Before Ssozi Muwangwa leaves, he has to get something off his chest. "The certification process for organic famers is extremely expensive." The organic farming organization Nogamu helped him with the financing, but for many farmers the certificates are beyond their reach.

"24 thousand US dollars." Moses Muwanga take a sip of his organically certified tea and lets the figure sink in. Muwanga is Nogumu's CEO. On his office wall hang certificates from Japan, the US and the European Union - they have all licensed Nogamu products.

"It costs $8,000 to have an inspector come. It costs $16,000 to change over from traditional to organic farming practices. And this takes around a year to do," says Muwanga.

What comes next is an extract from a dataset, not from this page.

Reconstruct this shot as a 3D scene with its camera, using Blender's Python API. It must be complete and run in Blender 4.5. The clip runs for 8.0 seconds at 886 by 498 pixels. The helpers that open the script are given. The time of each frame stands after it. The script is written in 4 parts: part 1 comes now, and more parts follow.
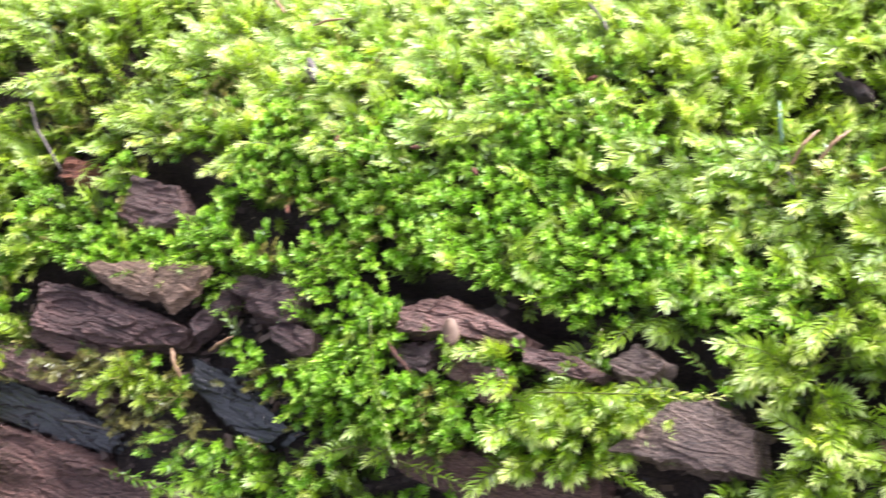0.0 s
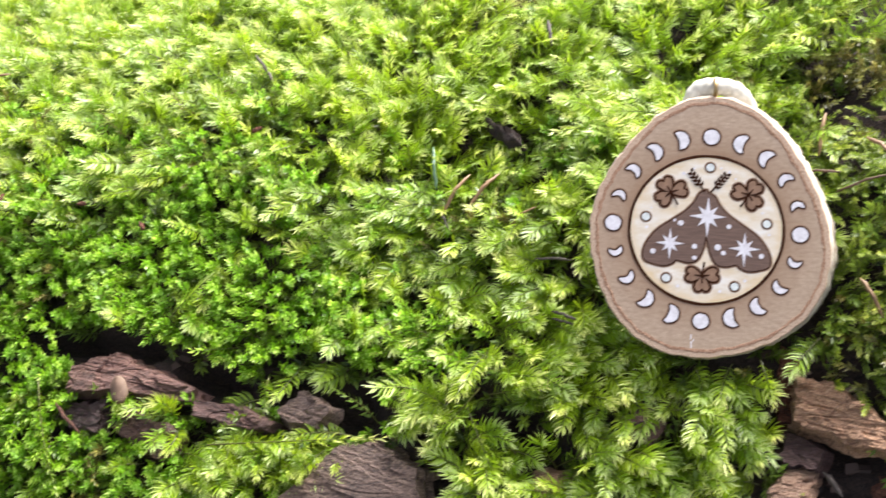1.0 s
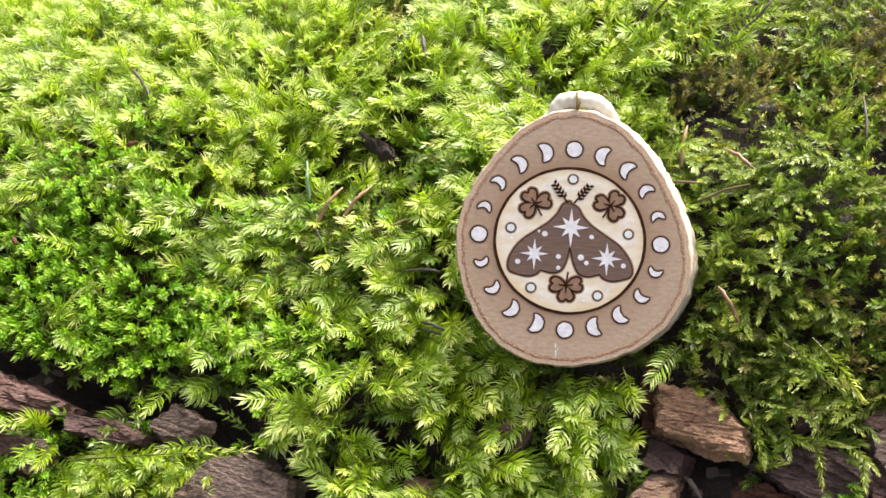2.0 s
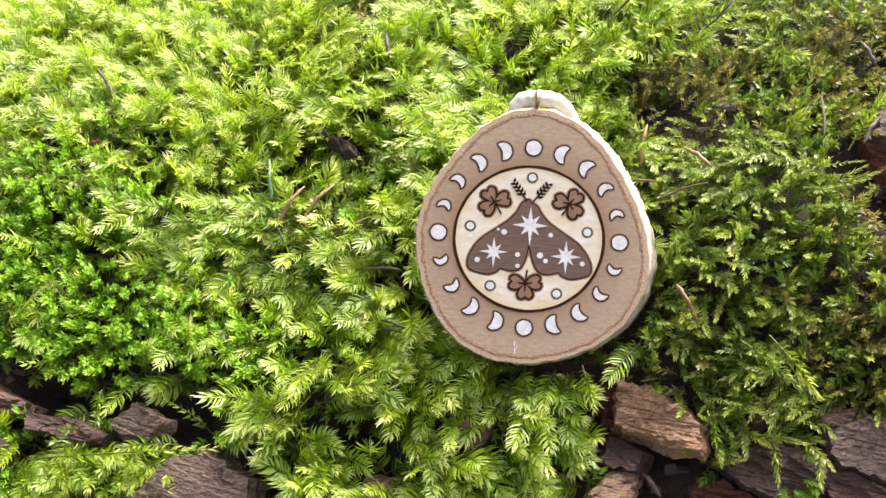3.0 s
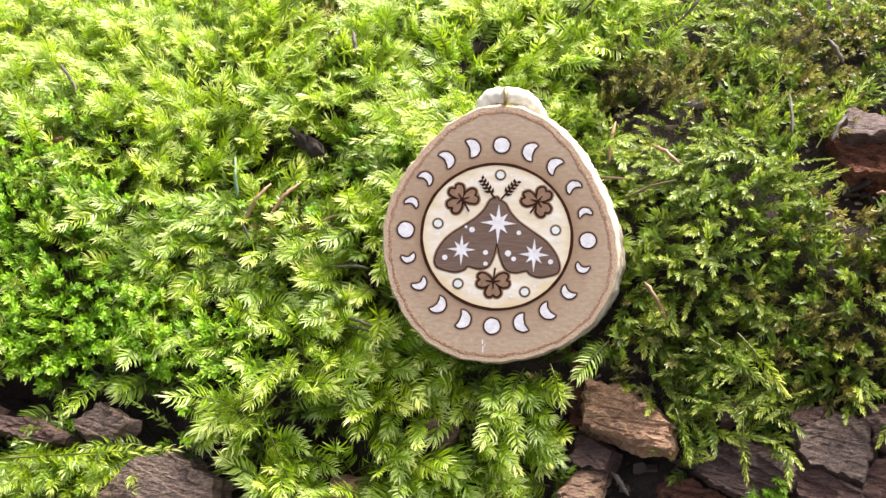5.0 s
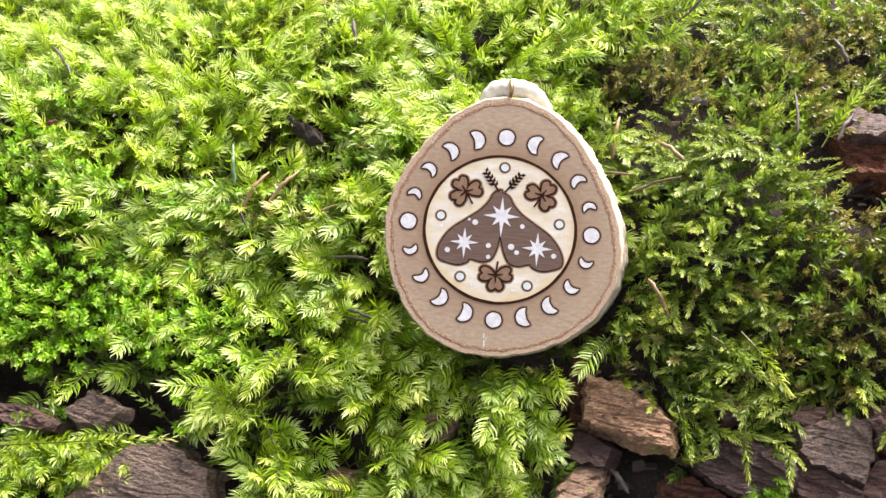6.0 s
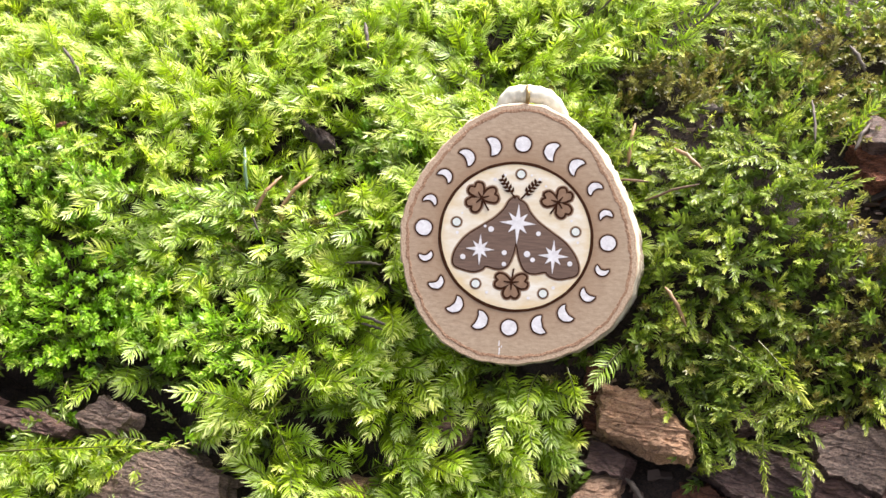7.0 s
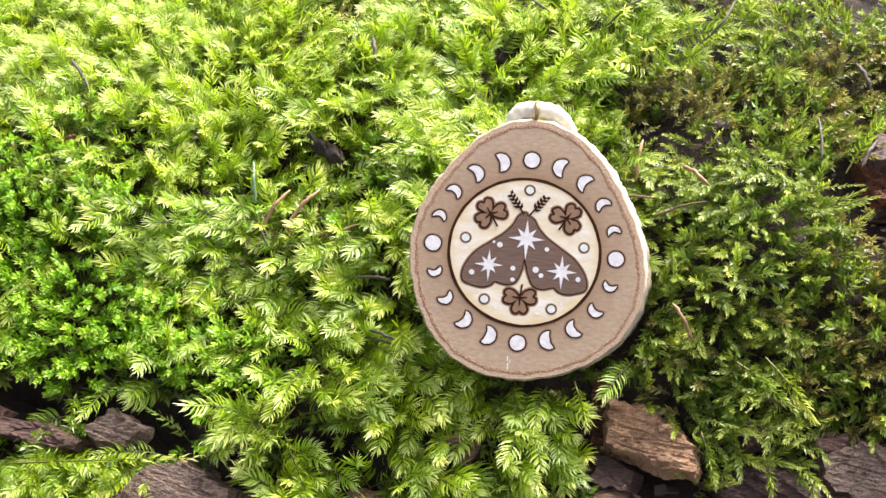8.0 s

At the moment, Nogamu is working with 1.2 million organic farmers. "However only 200,000 of them have an international export certificate."

Politicians must want organic

DW also put the question to the Nogamu head if it is possible for African farmers to increase yields by up to 80 percent through organic farming practices.

"We have documented cases where a farmer who switched to organic production methods more than doubled his income," Muwanga replied. The soil is practically free of chemicals and responds quickly with a much higher output, he added.

But, politicians haven't recognized the importance of this, he criticizes. Organic means actively protecting the environment, having a broader and more balanced diet, increasing the population's income by up to 80 percent - and it has huge export potential, "especially since Uganda's conventional agricultural exports are currently in decline," Muwanga says.

For six years now a draft law on biologically sustainable agriculture has been passed between decision makers - but no decision has been made. "Maybe we'll finally get there this year."

When Moses Muwanga visited Germany's leading "BioFach" fair in 2012, he took orders worth more than $200 million. But for the time being Uganda is only able to provide up to $40 million worth of organic products.